The students’ were banned from the prom after an incident in which they were asked by staff to leave a communal area of the school.

After arguing with the teachers over what they felt was ‘unfair’ treatment, the affected students were told they wouldn’t be able to attend the prom.

Frederick Gent School pupils, Molly Heenan, left, and Laura Kavaliunas, have been on the organising committee for the prom.

The banned pupils are adamant that they were doing nothing but “sitting and chatting”. They feel like they have been singled out by school staff when it was other students who caused the problem in the first place.

“Most of these pupils are usually well behaved and have excellent attendance records and have not been in trouble throughout their school years,” said mum-of-three Debbie.
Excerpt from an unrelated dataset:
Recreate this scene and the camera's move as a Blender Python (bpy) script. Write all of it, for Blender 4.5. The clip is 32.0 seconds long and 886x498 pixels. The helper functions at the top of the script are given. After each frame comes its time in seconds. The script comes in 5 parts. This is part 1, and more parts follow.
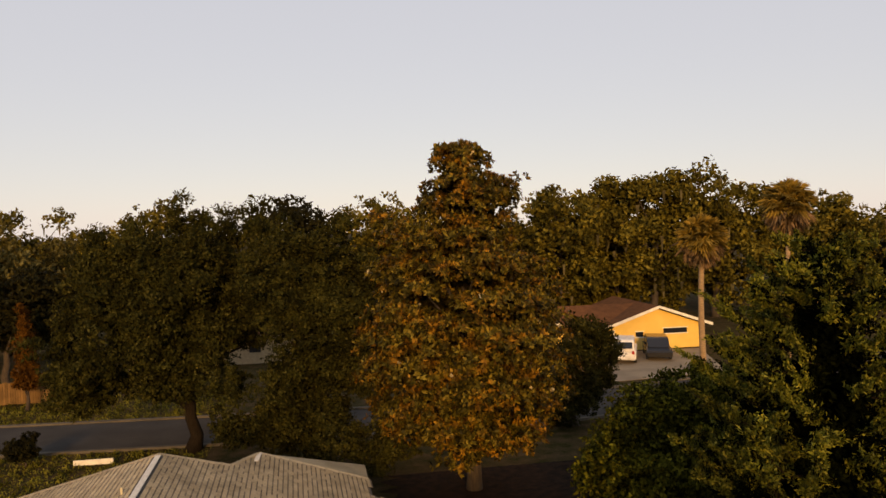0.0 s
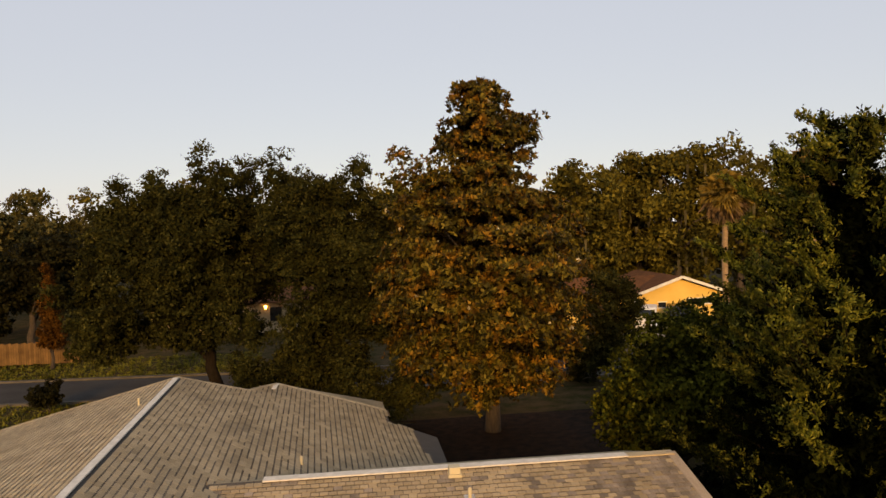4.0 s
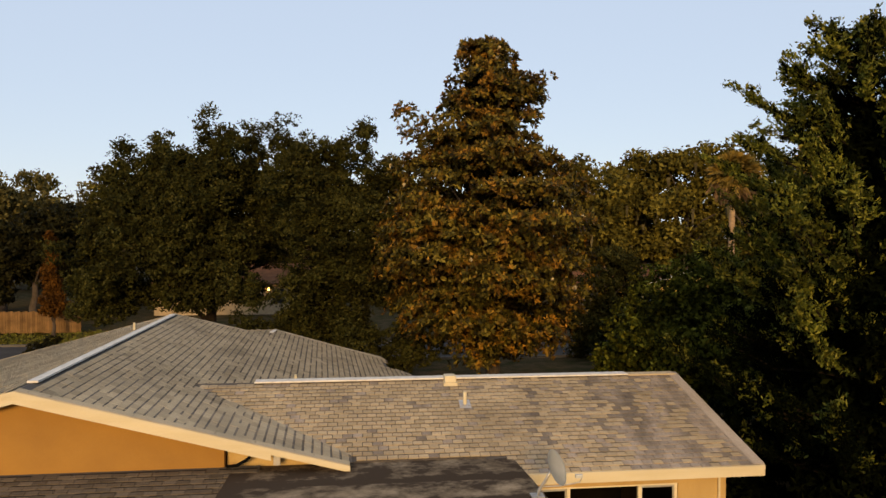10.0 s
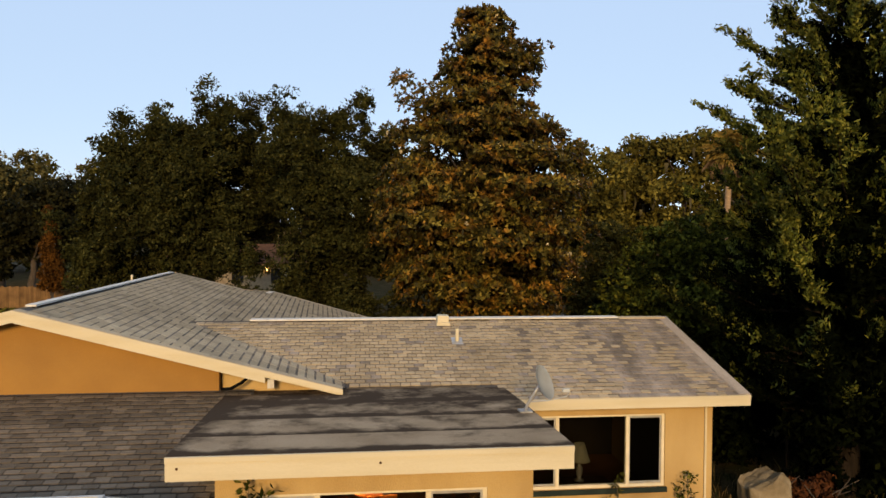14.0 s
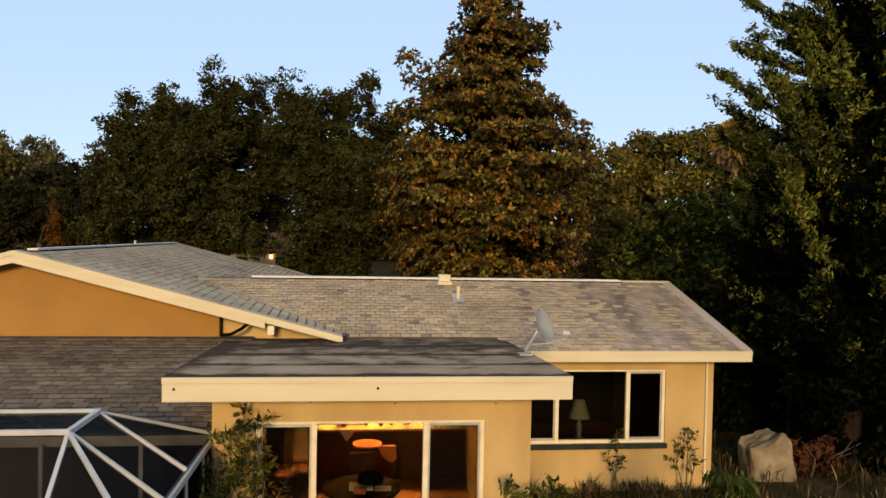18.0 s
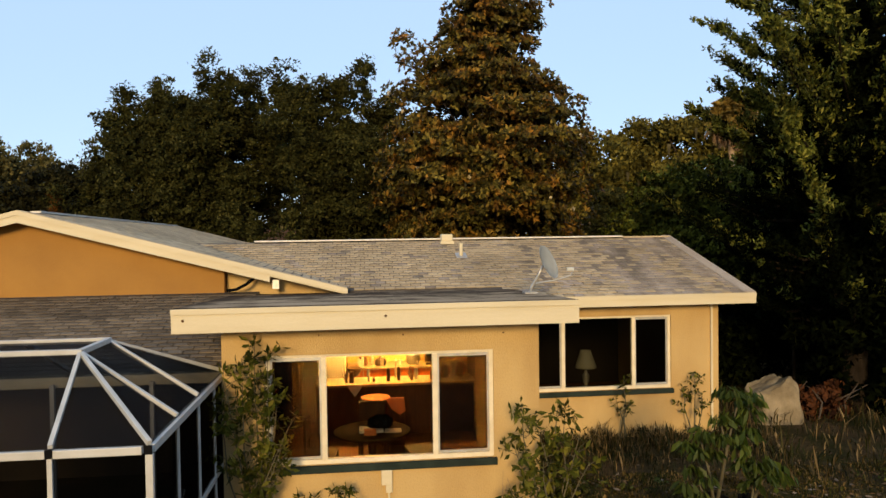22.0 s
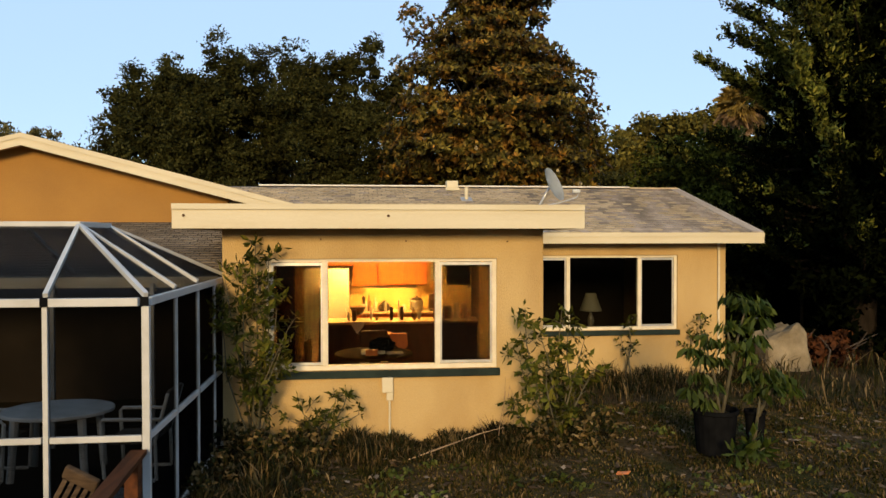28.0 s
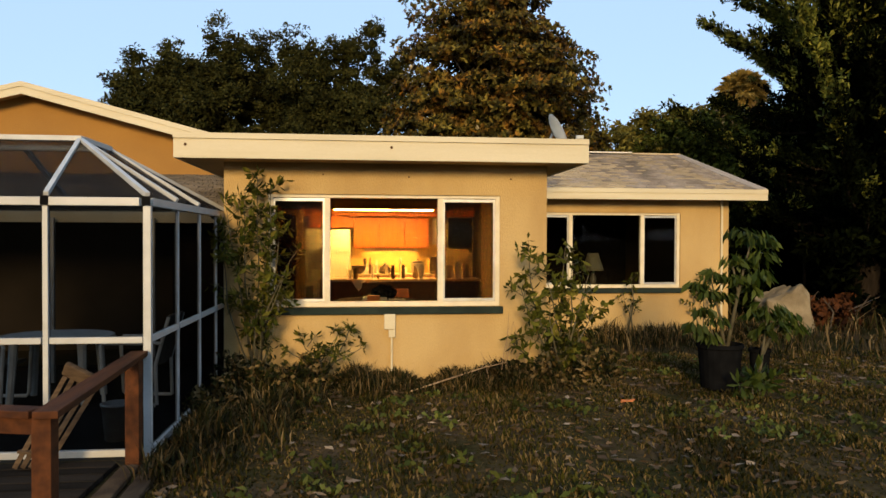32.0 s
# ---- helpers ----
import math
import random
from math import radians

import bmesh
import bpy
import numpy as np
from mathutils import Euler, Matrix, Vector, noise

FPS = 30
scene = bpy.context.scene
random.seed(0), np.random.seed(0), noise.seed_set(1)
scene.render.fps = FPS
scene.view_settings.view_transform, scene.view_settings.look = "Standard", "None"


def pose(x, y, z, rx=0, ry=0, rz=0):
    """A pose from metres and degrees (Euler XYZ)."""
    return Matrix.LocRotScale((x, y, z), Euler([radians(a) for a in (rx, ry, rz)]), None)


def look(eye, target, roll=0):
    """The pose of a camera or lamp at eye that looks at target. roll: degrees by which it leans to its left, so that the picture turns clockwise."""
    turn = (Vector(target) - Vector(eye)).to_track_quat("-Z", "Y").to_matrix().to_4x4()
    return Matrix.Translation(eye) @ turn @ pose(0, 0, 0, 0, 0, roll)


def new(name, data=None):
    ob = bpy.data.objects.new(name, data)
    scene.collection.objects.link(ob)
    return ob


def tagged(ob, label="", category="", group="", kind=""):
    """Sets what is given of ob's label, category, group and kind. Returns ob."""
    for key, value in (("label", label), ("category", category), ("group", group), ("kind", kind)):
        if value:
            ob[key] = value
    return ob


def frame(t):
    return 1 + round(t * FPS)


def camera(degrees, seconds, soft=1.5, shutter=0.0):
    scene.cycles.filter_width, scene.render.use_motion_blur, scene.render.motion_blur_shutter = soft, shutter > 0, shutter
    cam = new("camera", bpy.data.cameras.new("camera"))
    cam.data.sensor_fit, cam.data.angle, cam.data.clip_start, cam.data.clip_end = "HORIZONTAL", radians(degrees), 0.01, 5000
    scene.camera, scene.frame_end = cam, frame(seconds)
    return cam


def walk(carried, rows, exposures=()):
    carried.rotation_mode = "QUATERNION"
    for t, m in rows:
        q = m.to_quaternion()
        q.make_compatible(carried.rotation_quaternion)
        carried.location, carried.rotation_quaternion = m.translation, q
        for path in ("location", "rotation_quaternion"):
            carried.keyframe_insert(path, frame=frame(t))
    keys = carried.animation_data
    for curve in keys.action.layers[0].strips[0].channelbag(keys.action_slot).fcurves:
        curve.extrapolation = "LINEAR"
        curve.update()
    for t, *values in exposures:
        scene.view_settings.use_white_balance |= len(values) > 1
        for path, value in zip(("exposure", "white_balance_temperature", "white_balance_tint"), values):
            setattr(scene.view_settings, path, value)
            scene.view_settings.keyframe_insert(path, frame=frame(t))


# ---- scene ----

“They are predicted good grades, have been working hard throughout year 11 and some of the students even serve on the prom committee and have had a lot of input into arranging the event.

“These students - especially the girls - are devastated that they cannot go and celebrate with their friends.”

Deborah said that many of the parents had “struggled” to find the £250-£400 which the event had cost them so far. She said this was “a lot to find” for working class parents.

She added that there had been several complaints made to the school about the punishment and the pupils involved have even written letters of apology and asked if they could be punished in another way.

A spokesperson for Frederick Gent School said: “The Year 11 prom is for students that have had good behaviour.”